The Livonian Knights Battle on the Baltic

On 16 February 1270, the Livonian Knights were defeated at the Battle of Karuse.

A Livonian ‘Brother of the Sword’, from History of Russia by Jean Marie Chopin, c.1839. Akg-images.

It wasn’t exactly a motto, but they liked it nonetheless. ‘The sword is our Pope’, the Livonian Knights said, ‘and it is a Pope that is never far from you.’

Formerly known as the Sword Brothers, the Livonian Knights were a monastic military order akin to the Knights Templar. They were founded around 1202 to bring Christianity to the shores of the Baltic – a vast arc of still-pagan land sweeping east and north from the River Elbe in Saxony

The Sword Brothers had a mixed reputation: they were merely ‘rich merchants banned from Saxony for their crimes, who expected to live on their own without law or king’, one chronicle said. They struggled for a long time with the deep snow and ice of the Baltic winter; the conditions seemed to often overwhelm them.

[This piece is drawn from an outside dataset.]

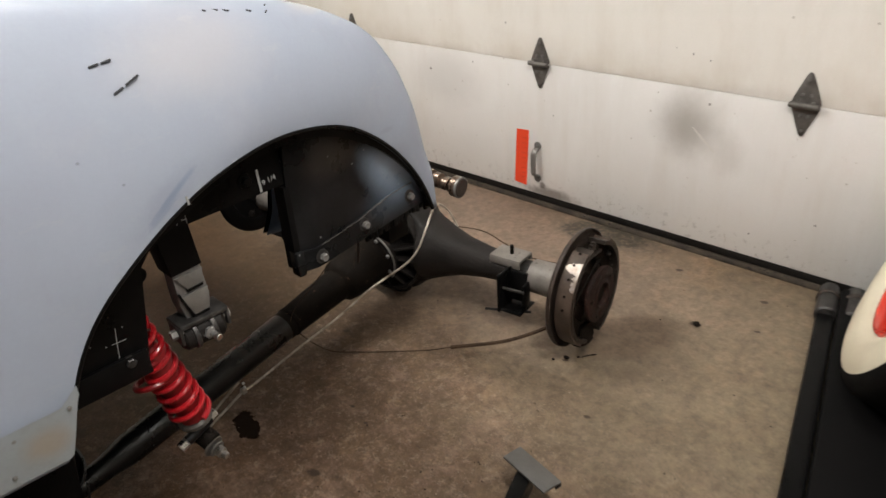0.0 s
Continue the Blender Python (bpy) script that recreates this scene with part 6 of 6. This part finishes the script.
square = thing("combination_square", (1.24, -0.13, 0.71), "dark green combination square with level vial on the workbench", "combination square")
MS = Matrix.Translation((1.173, -0.123, 0.7105)) @ pose(0, 0, 0, 0, 0, 14.5)
bm = B()
prism(bm, [(0.0, 0.0), (0.17, 0.0), (0.17, -0.030), (0.14, -0.034), (0.118, -0.044), (0.105, -0.058), (0.094, -0.072), (0.078, -0.066), (0.068, -0.049), (0.052, -0.037), (0.030, -0.034), (0.008, -0.030), (0.0, -0.012)], 0.009, MS, 0.002)
head = part("head", bm, GREEN, square, "dark green cast head")
part("edge_rail", box(B(), (0.085, 0.003, 0.008), (0.176, 0.006, 0.019), 0.001, MS), GREASY, head)
part("vial_recess", prism(B(), [(0.012, -0.022), (0.020, -0.014), (0.052, -0.014), (0.060, -0.022), (0.052, -0.030), (0.020, -0.030)], 0.0010, MS @ Matrix.Translation((0, 0, 0.0089))), BLACK, head)
part("vial", rod(B(), MS @ Vector((0.026, -0.022, 0.0092)), MS @ Vector((0.044, -0.022, 0.0092)), 0.0034, 14, chamfer=0.001), VIAL, head, "green level vial")
part("round_hole", lathe(B(), [(0.0, 0.0), (0.014, 0.0), (0.0145, 0.0012), (0.0, 0.0012)], MS @ Matrix.Translation((0.086, -0.030, 0.0089)), 24), DARK, head, "dark round hole")
part("hole_lip", lathe(B(), [(0.0145, 0.0), (0.0175, 0.0), (0.017, 0.003), (0.015, 0.003)], MS @ Matrix.Translation((0.086, -0.030, 0.0088)), 24, closed=True), GREEN, head)
part("scriber_knob", rod(B(), MS @ Vector((0.058, -0.024, 0.009)), MS @ Vector((0.062, -0.024, 0.0125)), 0.003, 12), STEEL, head)
part("lock_nut", rod(B(), MS @ Vector((0.120, -0.026, 0.008)), MS @ Vector((0.122, -0.026, 0.016)), 0.007, 16, chamfer=0.001), DULL_BOLT, head)
MR = Matrix.Translation((1.267, -0.195, 0.7105)) @ pose(0, 0, 0, 0, 0, 66)
part("ruler", box(B(), (0.14, 0, 0.0105), (0.28, 0.023, 0.003), 0.0006, MR), RULE, square, "grey-green steel rule")
chip = thing("wood_chip", (1.30, -0.11, 0.71), "small crumpled tan wood chip on the workbench", "wood chip")
bm = B()
bmesh.ops.create_icosphere(bm, subdivisions=3, radius=0.009)
for v in bm.verts:
    v.co *= 0.75 + 0.9 * noise.noise(v.co * 190 + Vector((3, 1, 7)))
    v.co.z *= 0.6
bm.transform(Matrix.Translation((1.262, -0.128, 0.7185)))
CHIP = surface("pale wood", (0.24, 0.16, 0.085), (0.13, 0.08, 0.04), rough=0.7, grain=180, spots=60, bump=0.2)
part("chip", bm, CHIP, chip)

# ---- wheel and black creeper by the door ----
wheel("whitewall_wheel", (1.085, 0.53, 0.425), (-0.896, -0.195, 0.40), 0.375, "whitewall tyre on red wheel leaning beside the workbench")
creeper = thing("creeper_board", (0.86, 0.4, 0), "black padded creeper board on the floor by the door", "creeper board")
MC = Matrix.Translation((0.70, 0.89, 0)) @ pose(0, 0, 0, 0, 0, 15)
part("frame_rail", box(B(), (0.02, -0.50, 0.045), (0.05, 0.98, 0.05), 0.010, MC), BLACK, creeper, "black steel rail")
part("pad", box(B(), (0.253, -0.50, 0.058), (0.41, 0.96, 0.05), 0.012, MC), RUBBER, creeper, "black padded board")
for x in (0.020, 0.092):
    part("end_fitting", rod(B(), MC @ Vector((x, -0.175, 0.062)), MC @ Vector((x, -0.012, 0.062)), 0.031, 20, r1=0.028, chamfer=0.004), DULL_BOLT, creeper, "worn grey end fitting")
    part("fitting_collar", rod(B(), MC @ Vector((x, -0.080, 0.062)), MC @ Vector((x, -0.064, 0.062)), 0.034, 20, chamfer=0.003), RUST, creeper)
for x, y in ((0.06, -0.08), (0.40, -0.08), (0.06, -0.9), (0.40, -0.9)):
    q = MC @ Vector((x, y, 0.016))
    part("castor", rod(B(), (q.x - 0.01, q.y, 0.018), (q.x + 0.01, q.y, 0.018), 0.018, 18), SEAL, creeper)

# ---- small litter on the floor ----
def flake(x, y, size, seed, label, thin=0.35):
    random.seed(seed)
    ob = thing("dirt_flake", (x, y, 0), label, "debris", "litter on the floor")
    bm = B()
    bmesh.ops.create_icosphere(bm, subdivisions=2, radius=size)
    for v in bm.verts:
        v.co *= 0.6 + 0.9 * abs(noise.noise(v.co * (1.6 / size) + Vector((seed, 2, 5))))
        v.co.z *= thin
    low = min(v.co.z for v in bm.verts)
    bm.transform(Matrix.Translation((x, y, -low)))
    part("flake", bm, GREASY, ob, smooth=0)


flake(0.260, 0.150, 0.010, 1, "dark flake of grease on the floor below the brake")
flake(0.465, 0.538, 0.014, 2, "dark clump of dirt on the floor near the workbench", 0.5)
flake(0.285, 0.175, 0.005, 3, "tiny dark crumb of grease on the floor")
flake(0.235, 0.120, 0.006, 4, "tiny dark crumb of grease on the floor")
sliver = thing("metal_sliver", (0.305, 0.20, 0), "thin dark metal sliver lying on the floor", "debris", "litter on the floor")
part("sliver", hose(B(), [(0.292, 0.178, 0.002), (0.302, 0.196, 0.003), (0.318, 0.218, 0.002)], 0.0018, 6), GREASY, sliver)
strap = thing("hanging_strap", (0.12, -0.43, 0.6), "short brown strap hanging from the car frame", "strap")
part("strap", hose(B(), [(0.125, -0.440, 0.66), (0.124, -0.440, 0.62), (0.126, -0.443, 0.58), (0.122, -0.446, 0.545)], 0.0035, 6), RUST, strap)

# grit swept over the floor
def grit(material, count, seed, label):
    random.seed(seed)
    verts, faces = [], []
    for _ in range(count):
        if random.random() < 0.6:
            x, y = random.gauss(0.28, 0.22), random.gauss(-0.45, 0.28)
        else:
            x, y = random.uniform(-0.35, 1.0), random.uniform(-1.05, 0.88)
        r, a = random.uniform(0.0012, 0.0034), random.uniform(0, 6.28)
        base = len(verts)
        for k in range(4):
            t = a + k * math.pi / 2 + random.uniform(-0.3, 0.3)
            verts.append((x + r * random.uniform(0.6, 1.2) * math.cos(t), y + r * random.uniform(0.6, 1.2) * math.sin(t), 0.0))
        verts.append((x + random.uniform(-0.3, 0.3) * r, y + random.uniform(-0.3, 0.3) * r, r * random.uniform(0.5, 1.0)))
        faces += [(base + k, base + (k + 1) % 4, base + 4) for k in range(4)]
    mesh = bpy.data.meshes.new("floor_grit")
    mesh.from_pydata(verts, [], faces)
    mesh.materials.append(material)
    tagged(new("floor_grit", mesh), label, "grit", kind="stuff")


GRIT_PALE = surface("pale grit", (0.32, 0.26, 0.20), (0.18, 0.14, 0.10), rough=0.8, grain=200, spots=80, bump=0)
grit(GRIT_PALE, 170, 21, "pale crumbs of concrete and sand scattered on the floor")
grit(GREASY, 160, 22, "dark crumbs of grease and dirt scattered on the floor")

On 16 February 1270, the feast of St Julian, Otto von Lutterberg, their Master, led an army out on to the frozen sea between the mainland and the island of Muhu. A Lithuanian army had ravaged the prosperous island of Saaremaa and now wanted to return. Otto thought he had them trapped.

A chronicler tells us that, seeing the Christian army, the Lithuanians drew their sleds into a defensive wall. But the Livonian Knights charged before their whole force was ready. Their front line smashed against the pagan’s sleds. ‘The heathens rejoiced and stabbed their horses to death’, the chronicler says. ‘There was a wild hacking and hewing on both sides, Christian and heathen, and the blood of men from both armies spilled onto the ice.’ Most of the knights’ horses were cut down, and the men fought on on foot. The noise of battle, the ice acting as a vast sounding board, must have been terrible indeed.

The Lithuanians lost 1,600 men and the Christians 600. But it was the Christian army that retreated, leaving the ice – strewn with the dead, slippery with blood – to the pagans.

It would not be until 1386 that the Grand Duchy of Lithuania, Europe’s last pagan redoubt and its largest state, submitted to Christ – and that was only to add Poland to its territories.